Although creating computer-generated imagery sounds like a highly automated process, some of the tiger shots in Life of Pi
took up to six months to create, according to director Ang Lee. That
was necessary because having a boy in a lifeboat with a live tiger—even a
well-trained one—wasn't an option.
Despite the move toward CGI wildlife, few people in
Hollywood expect live animals to be completely replaced by digital ones,
except in special circumstances, such as the cavalcade needed for
Paramount's potential biblical blockbuster, Noah.
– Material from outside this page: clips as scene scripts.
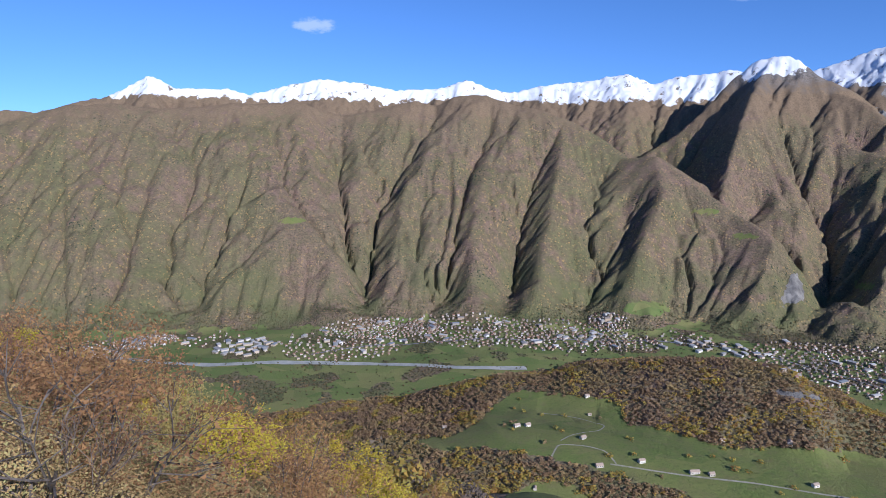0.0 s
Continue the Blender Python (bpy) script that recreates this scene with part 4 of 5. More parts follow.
def village(name, label, clusters, seed, sheds=0.05):
    g = np.random.default_rng(seed)
    px, py, big = [], [], []
    for az, el, daz, down, count, gap in clusters:
        cx, cy = at_ground(az, el)
        tries = 0
        while count and tries < 6000:
            tries += 1
            u, v = g.uniform(-1, 1, 2)
            if u * u + v * v > 1 or g.uniform() < 0.5 * (u * u + v * v):
                continue
            qx, qy = at_ground(az + u * daz, el + v * down)
            if sample(gkind, np.array([qx]), np.array([qy]))[0] in ("hills", "far_hills", "lion"):
                continue
            if px and np.min(np.hypot(np.array(px) - qx, np.array(py) - qy)) < gap:
                continue
            px.append(qx)
            py.append(qy)
            big.append(g.uniform() < sheds)
            count -= 1
    x, y, big = np.array(px), np.array(py), np.array(big)
    z = ground(x, y)
    n = len(x)
    grid = np.arctan2(perlin(x / 400, y / 400, 3), perlin(x / 400, y / 400, 7)) * 0.5 + 0.5 * np.pi * g.integers(0, 2, n) + g.normal(0, 0.12, n)
    long = np.where(big, g.uniform(18, 34, n), g.uniform(6, 10, n))
    wide = np.where(big, g.uniform(11, 18, n), g.uniform(5.5, 8, n))
    high = np.where(big, g.uniform(6, 9, n), g.choice([3.0, 3.5, 4.5, 6.0], n))
    town = tagged(new(name), label, "village", kind="stuff")
    for is_big in (False, True):
        m = big == is_big
        if not m.any():
            continue
        (wv, wf), (rv, rf) = house_arrays(x[m], y[m], z[m], long[m], wide[m], high[m], grid[m], 0.10 if is_big else 0.36)
        part("walls", mesh_from("walls", wv, wf, PLASTER), town)
        part("roofs", mesh_from("roofs", rv, rf, SHEET if is_big else TILES), town)
    h = g.uniform(3.5, 7.5, 2 * n)
    tx, ty = np.repeat(x, 2) + g.normal(0, 13, 2 * n), np.repeat(y, 2) + g.normal(0, 13, 2 * n)
    tv, tf = scatter(far_trees, tx, ty, ground(tx, ty) - 0.5, h * g.uniform(0.9, 1.3, 2 * n), h, g.uniform(0, 6.28, 2 * n))
    tagged(new("garden_trees", mesh_from("garden_trees", tv, tf, WOOD_DARK, flat=False)), "small garden trees between village houses", "trees", kind="stuff")
    return x, y


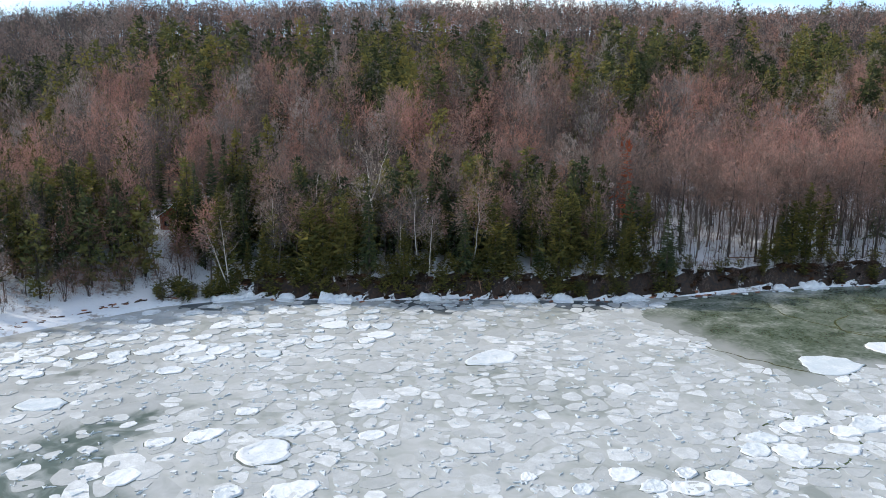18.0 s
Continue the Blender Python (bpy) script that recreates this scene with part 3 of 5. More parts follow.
# thinner grey ice with blown snow round the point
n, l = M_FROZEN.node_tree.nodes, M_FROZEN.node_tree.links
pos, far_off, edge_n, add_n, rim, near_n, near_c, mix_i = (n.new("ShaderNode" + k) for k in ("NewGeometry", "VectorMath", "TexNoise", "Math", "MapRange", "TexNoise", "ValToRGB", "Mix"))
far_off.operation, far_off.inputs[1].default_value = "DISTANCE", (-216.0, 84.0, 0.0)
edge_n.inputs["Scale"].default_value, edge_n.inputs["Detail"].default_value, edge_n.inputs["Distortion"].default_value = 0.045, 8.0, 0.8
add_n.operation, add_n.inputs[1].default_value = "MULTIPLY_ADD", 60.0
rim.inputs["From Min"].default_value, rim.inputs["From Max"].default_value = 72.0, 98.0
near_n.inputs["Scale"].default_value, near_n.inputs["Detail"].default_value, near_n.inputs["Distortion"].default_value = 0.16, 9.0, 1.6
for k, (p, c) in enumerate(((0.36, 0.36), (0.5, 0.52), (0.66, 0.8))):
    e = near_c.color_ramp.elements[k] if k < 2 else near_c.color_ramp.elements.new(p)
    e.position, e.color = p, (0.98 * c, c, c, 1)
mix_i.data_type = "RGBA"
base = n["Principled BSDF"].inputs["Base Color"]
l.new(base.links[0].from_socket, mix_i.inputs["B"])
for k in (far_off, edge_n, near_n):
    l.new(pos.outputs["Position"], k.inputs[0])
l.new(edge_n.outputs["Fac"], add_n.inputs[0])
l.new(far_off.outputs["Value"], add_n.inputs[2])
l.new(add_n.outputs[0], rim.inputs["Value"])
l.new(rim.outputs["Result"], mix_i.inputs["Factor"])
l.new(near_n.outputs["Fac"], near_c.inputs["Fac"])
l.new(near_c.outputs["Color"], mix_i.inputs["A"])
l.new(mix_i.outputs["Result"], base)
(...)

"Real animals have an emotional impact that absolutely
cannot be replaced," says the AHA's Rosa. "We advocate the use of CGI
because it's very good at mitigating jeopardy to animals. But it's
costly, and filmmakers are still using it selectively. I don't think
it's going to replace the Lassies or the Benjis of the world."
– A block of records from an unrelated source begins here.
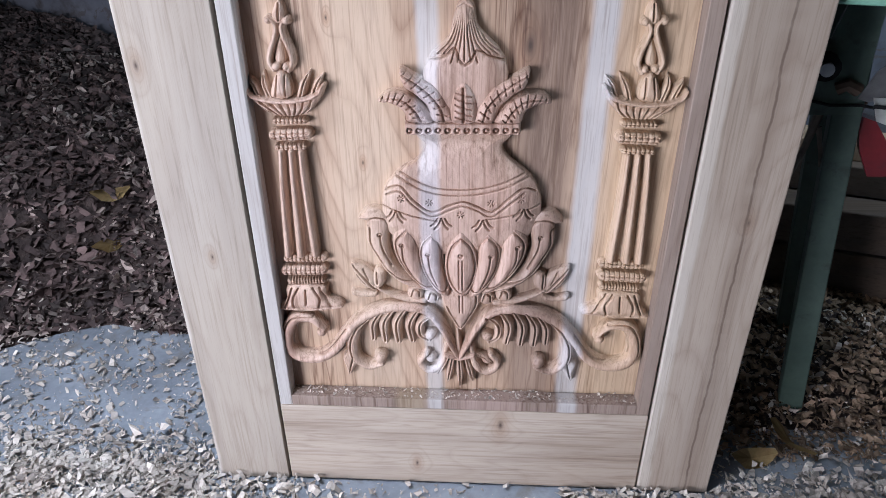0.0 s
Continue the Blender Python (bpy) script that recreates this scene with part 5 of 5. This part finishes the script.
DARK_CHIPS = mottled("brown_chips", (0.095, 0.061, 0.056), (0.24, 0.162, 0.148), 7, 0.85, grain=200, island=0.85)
TAN_CHIPS = mottled("tan_chips", (0.30, 0.19, 0.12), (0.50, 0.36, 0.25), 7, 0.85, grain=200, island=0.7)
rng = random.Random(11)
spots = []
while len(spots) < 32000:
    x, y = rng.uniform(-2.6, -0.2), rng.uniform(0.2, 2.25)
    u, v = in_room(x, y)
    if v > 0.03 and u > -2.8:
        h = heap_height(x, y)
        if h > 0.006:
            spots.append((x, y, h + 0.004, rng.choice((0.010, 0.015, 0.021, 0.029, 0.042))))
# rosy chips thin out up the slope, putting its shade into chip colour
fresh = []
for x, y, z, size in spots:
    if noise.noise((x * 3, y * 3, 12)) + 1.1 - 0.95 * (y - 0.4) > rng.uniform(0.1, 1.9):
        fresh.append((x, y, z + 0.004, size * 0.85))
chips("rosy_wood_chips", "rosy fresh wood chips, thinned out towards the heap's shaded top", fresh, mottled("rosy_chips", (0.36, 0.275, 0.24), (0.60, 0.49, 0.43), 7, 0.85, grain=200, island=0.8), 6)
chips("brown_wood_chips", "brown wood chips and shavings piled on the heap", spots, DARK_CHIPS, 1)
spots = []
while len(spots) < 15000:
    x, y = rng.uniform(0.42, 2.2), rng.uniform(0.1, 1.3)
    u, v = in_room(x, y)
    if v > 0.03:
        spots.append((x, y, heap_height(x, y) + 0.005, rng.choice((0.009, 0.013, 0.018, 0.025))))
chips("tan_wood_chips", "tan curled shavings under the bench", spots, TAN_CHIPS, 2)
spots = []
while len(spots) < 17000:
    x, y = rng.uniform(-1.7, 1.9), rng.uniform(-0.65, 0.55)
    if -0.52 < x < 0.52 and -0.006 < y < 0.06:
        continue
    clump = noise.noise((x * 2.6, y * 5.0, 9)) + 0.5 * noise.noise((x * 9, y * 9, 2))
    near = (y < 0.16) * 0.35 + (x > 0.5) * 0.5 + (abs(y + 0.02) < 0.06) * 0.25 - 0.12 * (y > 0.16 and x < 0)
    if clump + near > rng.uniform(-0.45, 0.9):
        spots.append((x, y, max(heap_height(x, y), 0.0) + rng.uniform(0.002, 0.010), rng.choice((0.002, 0.003, 0.004, 0.005, 0.007, 0.010, 0.017))))
for _ in range(6500):
    side = rng.random() < 0.5
    x = rng.gauss(-0.80, 0.26) if side else rng.uniform(0.2, 1.45)
    y = rng.gauss(-0.02, 0.055) if side else rng.gauss(-0.06 + 0.12 * max(0.0, x - 0.5), 0.05)
    if -0.512 < x < 0.506 and -0.004 < y < 0.056:
        continue
    ridge = 0.022 * max(0.0, noise.noise((x * 5, y * 9, 3)) + 0.5)
    spots.append((x, y, max(heap_height(x, y), 0.0) + rng.uniform(0.002, 0.008 + ridge), rng.choice((0.006, 0.009, 0.012, 0.016, 0.023))))
for _ in range(5200):
    x, y = rng.gauss(-0.95, 0.34), rng.gauss(0.20, 0.16)
    if x < -0.515 and heap_height(x, y) < 0.05 and noise.noise((x * 6, y * 6, 4)) > rng.uniform(-0.6, 0.5):
        spots.append((x, y, max(heap_height(x, y), 0.0) + rng.uniform(0.002, 0.008), rng.choice((0.003, 0.004, 0.006, 0.010, 0.019))))
chips("pale_wood_chips", "pale fresh wood chips scattered over the floor", spots, CHIPS, 3)
spots = []
for _ in range(420):
    x = rng.uniform(-0.328, 0.328)
    spots.append((x, rng.uniform(0.004, 0.032), 0.2315 + rng.uniform(0.0, 0.003), rng.choice((0.002, 0.003, 0.004, 0.006))))
chips("carving_crumbs", "small carving crumbs lying on the panel's bottom ledge", spots, CHIPS, 4)
# a few broad dry leaves and flakes on the heap
for x, y, s, turn in ((-1.06, 0.78, 0.055, 0.4), (-1.05, 0.69, 0.06, 1.2), (0.62, 0.09, 0.05, 0.2), (0.72, 0.14, 0.06, 2.0)):
    b = bmesh.new()
    n = 12
    rim = [b.verts.new((s * math.cos(a) * (1 + 0.15 * math.sin(3 * a)), s * 0.45 * math.sin(a), 0.012 * math.cos(2 * a) + 0.01)) for a in np.linspace(0, 2 * math.pi, n, endpoint=False)]
    mid = b.verts.new((0, 0, 0))
    for k in range(n):
        b.faces.new((mid, rim[k], rim[(k + 1) % n]))
    bmesh.ops.solidify(b, geom=b.faces[:], thickness=0.001)
    b.transform(Matrix.Rotation(turn, 4, "Z") @ Matrix.Rotation(radians(30), 4, "X"))
    ob = part("dry_leaf", b, mottled("dry_leaf", (0.26, 0.17, 0.07), (0.40, 0.29, 0.13), 20, 0.8), None)
    ob.location = (x, y, heap_height(x, y) + 0.012)
    tagged(ob, "curled dry yellow-brown leaf lying on the chips", "leaf", "dry leaves")
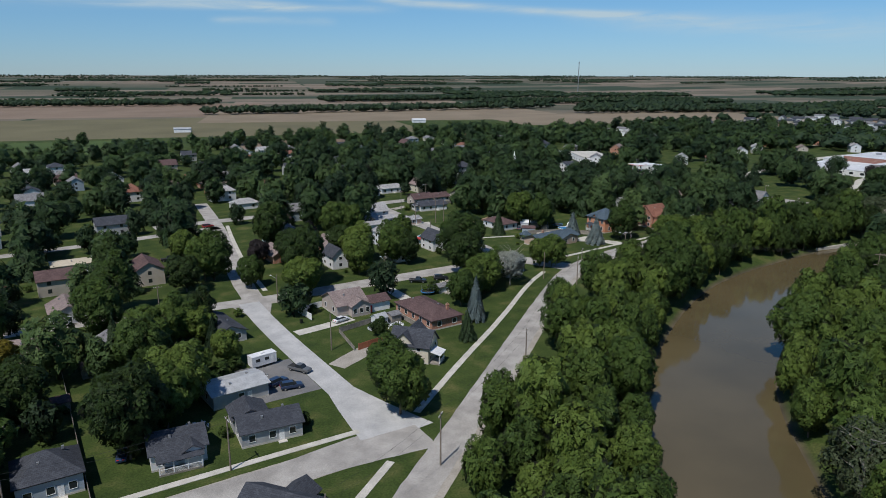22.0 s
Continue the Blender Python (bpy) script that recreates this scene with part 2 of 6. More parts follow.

It certainly didn't replace the very real tiger that startled Zach Galifianakis's character—and the audience—in the 2009 comedy The Hangover.
The big cat in the bathroom was such a ridiculous visual non sequitur
that it made audiences laugh. "We lust after the real factor. We want to
know that it could be dangerous," says Laufer. "It's an ego point:
'This film was made with a real tiger,' and that will be on the
billboard."
Of course, as actors, some animals stink. "Highly trained
animals tend to look a bit phony. They're usually trained with buzzers
and bells, and they're always looking for the little goody," says
director Ballard, who fired the trained wolves he initially hired for
the Disney adventure film Never Cry Wolf.
"I ended up replacing all the trained wolves with wild wolves, which we
found in animal shelters after they had been hit by cars. Their acting
was so much more natural. If you wanted them to howl, you just started
howling."
That's why Ballard doesn't expect CGI to make wild animals
extinct on movie sets anytime soon. "I think the new technology is
great," he says, "but I also think whenever you want to have personality
in an animal, you're going to want to have the real animal."